Source material:
-------------------------
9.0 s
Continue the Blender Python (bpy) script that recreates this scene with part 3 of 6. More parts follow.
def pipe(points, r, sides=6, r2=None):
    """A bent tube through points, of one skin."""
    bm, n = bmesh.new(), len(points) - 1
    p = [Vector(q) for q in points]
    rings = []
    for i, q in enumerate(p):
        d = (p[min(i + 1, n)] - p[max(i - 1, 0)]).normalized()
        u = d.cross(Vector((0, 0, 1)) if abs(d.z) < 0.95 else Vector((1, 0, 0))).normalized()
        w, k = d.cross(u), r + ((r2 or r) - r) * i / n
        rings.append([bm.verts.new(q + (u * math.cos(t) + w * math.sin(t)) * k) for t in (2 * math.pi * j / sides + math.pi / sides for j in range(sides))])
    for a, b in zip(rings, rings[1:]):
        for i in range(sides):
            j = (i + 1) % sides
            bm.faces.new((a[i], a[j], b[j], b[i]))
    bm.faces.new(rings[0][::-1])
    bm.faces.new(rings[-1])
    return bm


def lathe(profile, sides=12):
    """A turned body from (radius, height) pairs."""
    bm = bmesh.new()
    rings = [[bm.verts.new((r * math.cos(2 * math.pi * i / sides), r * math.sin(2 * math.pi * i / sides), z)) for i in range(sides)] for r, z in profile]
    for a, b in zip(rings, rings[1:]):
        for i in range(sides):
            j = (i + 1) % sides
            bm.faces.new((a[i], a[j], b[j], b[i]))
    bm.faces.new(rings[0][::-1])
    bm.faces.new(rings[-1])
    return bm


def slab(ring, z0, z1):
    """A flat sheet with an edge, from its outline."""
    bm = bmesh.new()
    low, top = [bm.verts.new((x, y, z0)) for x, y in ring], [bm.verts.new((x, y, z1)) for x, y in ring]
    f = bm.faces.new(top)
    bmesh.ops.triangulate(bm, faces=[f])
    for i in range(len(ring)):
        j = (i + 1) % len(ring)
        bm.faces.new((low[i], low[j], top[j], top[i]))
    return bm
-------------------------
Copy out all of the lines above exactly.

Answer for this exercise:
9.0 s
Continue the Blender Python (bpy) script that recreates this scene with part 3 of 6. More parts follow.
def pipe(points, r, sides=6, r2=None):
    """A bent tube through points, of one skin."""
    bm, n = bmesh.new(), len(points) - 1
    p = [Vector(q) for q in points]
    rings = []
    for i, q in enumerate(p):
        d = (p[min(i + 1, n)] - p[max(i - 1, 0)]).normalized()
        u = d.cross(Vector((0, 0, 1)) if abs(d.z) < 0.95 else Vector((1, 0, 0))).normalized()
        w, k = d.cross(u), r + ((r2 or r) - r) * i / n
        rings.append([bm.verts.new(q + (u * math.cos(t) + w * math.sin(t)) * k) for t in (2 * math.pi * j / sides + math.pi / sides for j in range(sides))])
    for a, b in zip(rings, rings[1:]):
        for i in range(sides):
            j = (i + 1) % sides
            bm.faces.new((a[i], a[j], b[j], b[i]))
    bm.faces.new(rings[0][::-1])
    bm.faces.new(rings[-1])
    return bm


def lathe(profile, sides=12):
    """A turned body from (radius, height) pairs."""
    bm = bmesh.new()
    rings = [[bm.verts.new((r * math.cos(2 * math.pi * i / sides), r * math.sin(2 * math.pi * i / sides), z)) for i in range(sides)] for r, z in profile]
    for a, b in zip(rings, rings[1:]):
        for i in range(sides):
            j = (i + 1) % sides
            bm.faces.new((a[i], a[j], b[j], b[i]))
    bm.faces.new(rings[0][::-1])
    bm.faces.new(rings[-1])
    return bm


def slab(ring, z0, z1):
    """A flat sheet with an edge, from its outline."""
    bm = bmesh.new()
    low, top = [bm.verts.new((x, y, z0)) for x, y in ring], [bm.verts.new((x, y, z1)) for x, y in ring]
    f = bm.faces.new(top)
    bmesh.ops.triangulate(bm, faces=[f])
    for i in range(len(ring)):
        j = (i + 1) % len(ring)
        bm.faces.new((low[i], low[j], top[j], top[i]))
    return bm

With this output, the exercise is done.